Locate every line below that contains the word "part" and copy it.

Entries from a dataset:
>> BEGIN
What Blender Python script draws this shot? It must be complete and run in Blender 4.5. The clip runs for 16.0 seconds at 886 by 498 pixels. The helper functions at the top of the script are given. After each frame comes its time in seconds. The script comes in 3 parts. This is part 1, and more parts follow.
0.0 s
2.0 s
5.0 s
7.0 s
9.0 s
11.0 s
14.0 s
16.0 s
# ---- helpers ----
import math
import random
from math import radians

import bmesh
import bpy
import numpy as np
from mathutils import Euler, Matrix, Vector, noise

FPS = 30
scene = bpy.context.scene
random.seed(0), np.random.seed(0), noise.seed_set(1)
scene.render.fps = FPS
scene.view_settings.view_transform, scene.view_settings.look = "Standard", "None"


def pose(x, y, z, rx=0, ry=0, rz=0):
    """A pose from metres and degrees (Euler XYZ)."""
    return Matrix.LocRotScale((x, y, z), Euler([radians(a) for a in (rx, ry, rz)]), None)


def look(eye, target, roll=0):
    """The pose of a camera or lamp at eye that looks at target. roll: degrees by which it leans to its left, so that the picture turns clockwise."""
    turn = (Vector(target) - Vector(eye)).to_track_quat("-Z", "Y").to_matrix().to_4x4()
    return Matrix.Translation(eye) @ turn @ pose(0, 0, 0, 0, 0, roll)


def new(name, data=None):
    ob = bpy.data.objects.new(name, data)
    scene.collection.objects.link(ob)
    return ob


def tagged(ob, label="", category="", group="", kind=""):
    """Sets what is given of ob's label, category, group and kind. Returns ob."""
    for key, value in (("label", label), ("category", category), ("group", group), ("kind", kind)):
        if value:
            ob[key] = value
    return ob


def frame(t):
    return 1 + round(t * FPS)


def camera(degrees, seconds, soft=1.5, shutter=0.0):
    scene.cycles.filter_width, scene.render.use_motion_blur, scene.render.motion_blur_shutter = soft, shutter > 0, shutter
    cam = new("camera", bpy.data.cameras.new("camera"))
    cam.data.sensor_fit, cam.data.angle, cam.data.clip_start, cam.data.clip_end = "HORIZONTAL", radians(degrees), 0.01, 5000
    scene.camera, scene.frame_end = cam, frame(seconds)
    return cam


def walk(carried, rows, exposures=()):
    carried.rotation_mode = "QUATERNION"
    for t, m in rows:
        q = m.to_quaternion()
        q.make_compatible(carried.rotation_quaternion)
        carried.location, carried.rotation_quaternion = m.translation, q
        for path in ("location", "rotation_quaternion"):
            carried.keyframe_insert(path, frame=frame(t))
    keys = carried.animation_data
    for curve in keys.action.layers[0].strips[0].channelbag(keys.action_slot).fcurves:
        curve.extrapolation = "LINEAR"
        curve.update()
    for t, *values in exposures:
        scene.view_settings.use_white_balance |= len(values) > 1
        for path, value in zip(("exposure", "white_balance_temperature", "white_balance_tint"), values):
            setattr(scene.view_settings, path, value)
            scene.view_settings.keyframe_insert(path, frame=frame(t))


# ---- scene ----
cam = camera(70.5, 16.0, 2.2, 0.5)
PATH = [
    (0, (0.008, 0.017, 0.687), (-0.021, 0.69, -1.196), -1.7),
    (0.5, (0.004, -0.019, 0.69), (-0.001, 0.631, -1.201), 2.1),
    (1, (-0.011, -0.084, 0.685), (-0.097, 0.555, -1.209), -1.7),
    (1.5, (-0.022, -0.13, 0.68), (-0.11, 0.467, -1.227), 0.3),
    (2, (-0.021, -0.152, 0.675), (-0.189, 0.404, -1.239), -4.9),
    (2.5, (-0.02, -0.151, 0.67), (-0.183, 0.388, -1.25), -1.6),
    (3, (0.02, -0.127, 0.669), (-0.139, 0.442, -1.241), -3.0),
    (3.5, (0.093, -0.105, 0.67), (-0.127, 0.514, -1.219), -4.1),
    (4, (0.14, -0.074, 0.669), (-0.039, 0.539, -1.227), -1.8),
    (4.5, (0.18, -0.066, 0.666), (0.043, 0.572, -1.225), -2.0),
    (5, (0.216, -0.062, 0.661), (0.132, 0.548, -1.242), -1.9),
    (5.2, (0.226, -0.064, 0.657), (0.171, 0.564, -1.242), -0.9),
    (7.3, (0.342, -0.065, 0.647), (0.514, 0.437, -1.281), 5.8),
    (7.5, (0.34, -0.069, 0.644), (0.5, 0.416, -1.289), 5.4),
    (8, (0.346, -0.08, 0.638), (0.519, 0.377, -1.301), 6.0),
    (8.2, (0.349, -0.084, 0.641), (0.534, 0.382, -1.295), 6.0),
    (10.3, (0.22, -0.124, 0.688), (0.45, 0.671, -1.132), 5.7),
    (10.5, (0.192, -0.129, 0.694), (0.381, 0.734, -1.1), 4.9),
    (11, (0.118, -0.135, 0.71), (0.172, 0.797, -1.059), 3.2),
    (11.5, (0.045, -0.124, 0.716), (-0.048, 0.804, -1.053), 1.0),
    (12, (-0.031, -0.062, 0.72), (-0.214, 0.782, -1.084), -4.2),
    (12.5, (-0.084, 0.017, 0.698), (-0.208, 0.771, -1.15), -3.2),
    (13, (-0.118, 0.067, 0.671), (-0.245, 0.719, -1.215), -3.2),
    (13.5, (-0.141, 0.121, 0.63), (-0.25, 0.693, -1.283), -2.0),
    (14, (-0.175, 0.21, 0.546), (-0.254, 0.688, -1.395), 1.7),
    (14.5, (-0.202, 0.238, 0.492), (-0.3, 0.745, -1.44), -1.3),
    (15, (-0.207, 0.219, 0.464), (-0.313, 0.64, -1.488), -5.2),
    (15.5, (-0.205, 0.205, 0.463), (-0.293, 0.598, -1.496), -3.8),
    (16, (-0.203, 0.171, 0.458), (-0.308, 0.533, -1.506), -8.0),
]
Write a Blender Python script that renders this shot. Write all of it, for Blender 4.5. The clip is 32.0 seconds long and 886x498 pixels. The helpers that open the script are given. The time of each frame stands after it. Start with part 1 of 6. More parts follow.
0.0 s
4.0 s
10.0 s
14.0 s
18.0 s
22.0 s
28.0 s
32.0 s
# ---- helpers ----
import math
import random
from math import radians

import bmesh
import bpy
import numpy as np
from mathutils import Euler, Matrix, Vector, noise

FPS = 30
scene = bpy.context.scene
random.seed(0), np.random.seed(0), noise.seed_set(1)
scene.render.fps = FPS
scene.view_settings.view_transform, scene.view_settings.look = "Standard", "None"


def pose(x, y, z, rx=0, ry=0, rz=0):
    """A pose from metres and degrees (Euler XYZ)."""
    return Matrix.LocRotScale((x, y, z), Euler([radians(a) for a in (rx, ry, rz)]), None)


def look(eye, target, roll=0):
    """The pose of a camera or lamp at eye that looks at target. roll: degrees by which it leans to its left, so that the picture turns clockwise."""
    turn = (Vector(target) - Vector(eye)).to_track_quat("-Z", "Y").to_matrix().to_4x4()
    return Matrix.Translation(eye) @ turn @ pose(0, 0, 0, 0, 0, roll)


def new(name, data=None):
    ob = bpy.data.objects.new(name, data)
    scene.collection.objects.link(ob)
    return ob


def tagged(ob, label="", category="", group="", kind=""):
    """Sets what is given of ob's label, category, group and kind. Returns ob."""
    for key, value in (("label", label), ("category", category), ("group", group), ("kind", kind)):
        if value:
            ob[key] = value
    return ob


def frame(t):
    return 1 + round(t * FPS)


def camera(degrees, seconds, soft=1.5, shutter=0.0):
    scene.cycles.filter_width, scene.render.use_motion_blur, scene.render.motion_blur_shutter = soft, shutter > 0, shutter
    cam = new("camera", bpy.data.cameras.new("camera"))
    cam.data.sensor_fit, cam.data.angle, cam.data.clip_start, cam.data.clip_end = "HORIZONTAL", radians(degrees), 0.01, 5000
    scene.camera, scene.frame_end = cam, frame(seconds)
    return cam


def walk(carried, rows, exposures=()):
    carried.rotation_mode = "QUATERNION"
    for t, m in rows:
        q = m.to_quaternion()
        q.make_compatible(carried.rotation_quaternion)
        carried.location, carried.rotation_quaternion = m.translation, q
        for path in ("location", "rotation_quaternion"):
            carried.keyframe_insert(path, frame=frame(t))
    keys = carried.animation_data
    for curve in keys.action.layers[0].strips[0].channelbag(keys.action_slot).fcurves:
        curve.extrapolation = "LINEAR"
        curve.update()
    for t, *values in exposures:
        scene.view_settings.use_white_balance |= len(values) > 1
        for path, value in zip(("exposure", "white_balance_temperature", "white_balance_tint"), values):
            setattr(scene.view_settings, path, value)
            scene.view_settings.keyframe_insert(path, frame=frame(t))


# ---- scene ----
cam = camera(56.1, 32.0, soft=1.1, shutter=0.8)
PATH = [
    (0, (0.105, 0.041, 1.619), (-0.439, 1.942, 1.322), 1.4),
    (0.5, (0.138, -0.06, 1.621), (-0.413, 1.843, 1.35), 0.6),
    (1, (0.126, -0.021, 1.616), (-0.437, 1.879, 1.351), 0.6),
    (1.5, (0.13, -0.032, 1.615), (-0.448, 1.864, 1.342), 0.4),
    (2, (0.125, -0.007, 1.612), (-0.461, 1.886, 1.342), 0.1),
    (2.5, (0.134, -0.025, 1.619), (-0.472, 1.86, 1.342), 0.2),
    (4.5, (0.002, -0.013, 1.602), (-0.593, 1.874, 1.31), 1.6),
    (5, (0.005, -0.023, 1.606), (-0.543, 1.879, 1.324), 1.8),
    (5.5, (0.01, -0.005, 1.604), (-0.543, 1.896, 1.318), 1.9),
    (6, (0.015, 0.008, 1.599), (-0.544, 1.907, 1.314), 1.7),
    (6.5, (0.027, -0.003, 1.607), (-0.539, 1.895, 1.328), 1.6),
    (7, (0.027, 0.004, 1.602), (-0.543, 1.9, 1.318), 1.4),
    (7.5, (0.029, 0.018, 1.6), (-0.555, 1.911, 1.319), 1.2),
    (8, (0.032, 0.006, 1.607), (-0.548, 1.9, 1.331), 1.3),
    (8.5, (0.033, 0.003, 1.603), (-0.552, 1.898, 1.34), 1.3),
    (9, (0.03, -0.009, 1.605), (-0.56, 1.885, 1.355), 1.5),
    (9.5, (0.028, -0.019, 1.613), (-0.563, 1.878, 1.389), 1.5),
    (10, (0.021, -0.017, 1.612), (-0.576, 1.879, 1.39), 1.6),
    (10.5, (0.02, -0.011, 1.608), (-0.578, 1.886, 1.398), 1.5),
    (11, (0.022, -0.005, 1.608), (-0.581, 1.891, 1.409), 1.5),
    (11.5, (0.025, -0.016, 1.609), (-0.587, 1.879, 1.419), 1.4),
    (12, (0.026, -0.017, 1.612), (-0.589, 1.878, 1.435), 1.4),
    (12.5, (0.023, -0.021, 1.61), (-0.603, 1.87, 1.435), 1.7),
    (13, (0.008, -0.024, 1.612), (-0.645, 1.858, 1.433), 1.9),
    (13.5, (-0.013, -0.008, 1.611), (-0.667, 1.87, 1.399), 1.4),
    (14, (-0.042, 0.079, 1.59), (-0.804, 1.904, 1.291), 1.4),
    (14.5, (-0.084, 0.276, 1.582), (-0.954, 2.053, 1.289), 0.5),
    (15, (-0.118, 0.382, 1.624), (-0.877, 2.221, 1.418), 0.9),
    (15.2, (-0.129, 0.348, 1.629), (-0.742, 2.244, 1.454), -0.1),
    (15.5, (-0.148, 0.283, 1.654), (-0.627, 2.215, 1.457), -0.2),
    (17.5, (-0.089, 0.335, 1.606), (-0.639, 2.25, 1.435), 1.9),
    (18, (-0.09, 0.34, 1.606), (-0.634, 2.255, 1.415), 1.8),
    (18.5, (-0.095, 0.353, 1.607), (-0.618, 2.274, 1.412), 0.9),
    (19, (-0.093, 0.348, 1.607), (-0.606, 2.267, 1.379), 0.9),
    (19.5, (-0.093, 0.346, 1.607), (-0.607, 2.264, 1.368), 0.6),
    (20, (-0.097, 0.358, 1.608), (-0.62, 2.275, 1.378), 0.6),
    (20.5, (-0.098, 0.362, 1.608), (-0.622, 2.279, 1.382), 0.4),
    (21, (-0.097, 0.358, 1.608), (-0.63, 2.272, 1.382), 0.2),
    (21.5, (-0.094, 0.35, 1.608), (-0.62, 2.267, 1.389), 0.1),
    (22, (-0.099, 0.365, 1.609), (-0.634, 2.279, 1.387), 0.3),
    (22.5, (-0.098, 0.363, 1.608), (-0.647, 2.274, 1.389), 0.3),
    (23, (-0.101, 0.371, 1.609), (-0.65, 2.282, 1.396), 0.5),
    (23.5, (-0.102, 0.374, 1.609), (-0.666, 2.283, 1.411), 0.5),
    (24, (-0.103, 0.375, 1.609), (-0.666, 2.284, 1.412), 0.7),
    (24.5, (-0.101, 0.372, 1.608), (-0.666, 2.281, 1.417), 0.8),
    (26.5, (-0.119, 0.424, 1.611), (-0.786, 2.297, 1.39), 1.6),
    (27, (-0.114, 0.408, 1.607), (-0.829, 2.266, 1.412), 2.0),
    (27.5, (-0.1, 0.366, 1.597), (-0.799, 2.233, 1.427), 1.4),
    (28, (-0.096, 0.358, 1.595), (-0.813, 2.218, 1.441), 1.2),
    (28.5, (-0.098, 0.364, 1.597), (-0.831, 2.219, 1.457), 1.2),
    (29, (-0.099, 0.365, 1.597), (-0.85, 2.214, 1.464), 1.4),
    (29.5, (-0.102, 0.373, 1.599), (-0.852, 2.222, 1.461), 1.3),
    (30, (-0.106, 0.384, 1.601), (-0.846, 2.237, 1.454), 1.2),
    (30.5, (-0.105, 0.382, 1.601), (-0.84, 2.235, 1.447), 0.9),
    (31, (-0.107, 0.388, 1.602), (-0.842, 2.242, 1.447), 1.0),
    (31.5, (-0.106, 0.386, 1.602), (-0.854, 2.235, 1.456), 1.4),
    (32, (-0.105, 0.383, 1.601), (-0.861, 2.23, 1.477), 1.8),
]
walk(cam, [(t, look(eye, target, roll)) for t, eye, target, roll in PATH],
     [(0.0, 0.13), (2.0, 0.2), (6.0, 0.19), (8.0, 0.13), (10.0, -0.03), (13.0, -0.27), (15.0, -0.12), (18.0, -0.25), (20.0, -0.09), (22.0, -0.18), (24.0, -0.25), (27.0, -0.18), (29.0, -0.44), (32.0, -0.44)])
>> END
**WRITTEN ANSWER**.
What Blender Python script draws this shot? It must be complete and run in Blender 4.5. The clip runs for 16.0 seconds at 886 by 498 pixels. The helper functions at the top of the script are given. After each frame comes its time in seconds. The script comes in 3 parts. This is part 1, and more parts follow.
Write a Blender Python script that renders this shot. Write all of it, for Blender 4.5. The clip is 32.0 seconds long and 886x498 pixels. The helpers that open the script are given. The time of each frame stands after it. Start with part 1 of 6. More parts follow.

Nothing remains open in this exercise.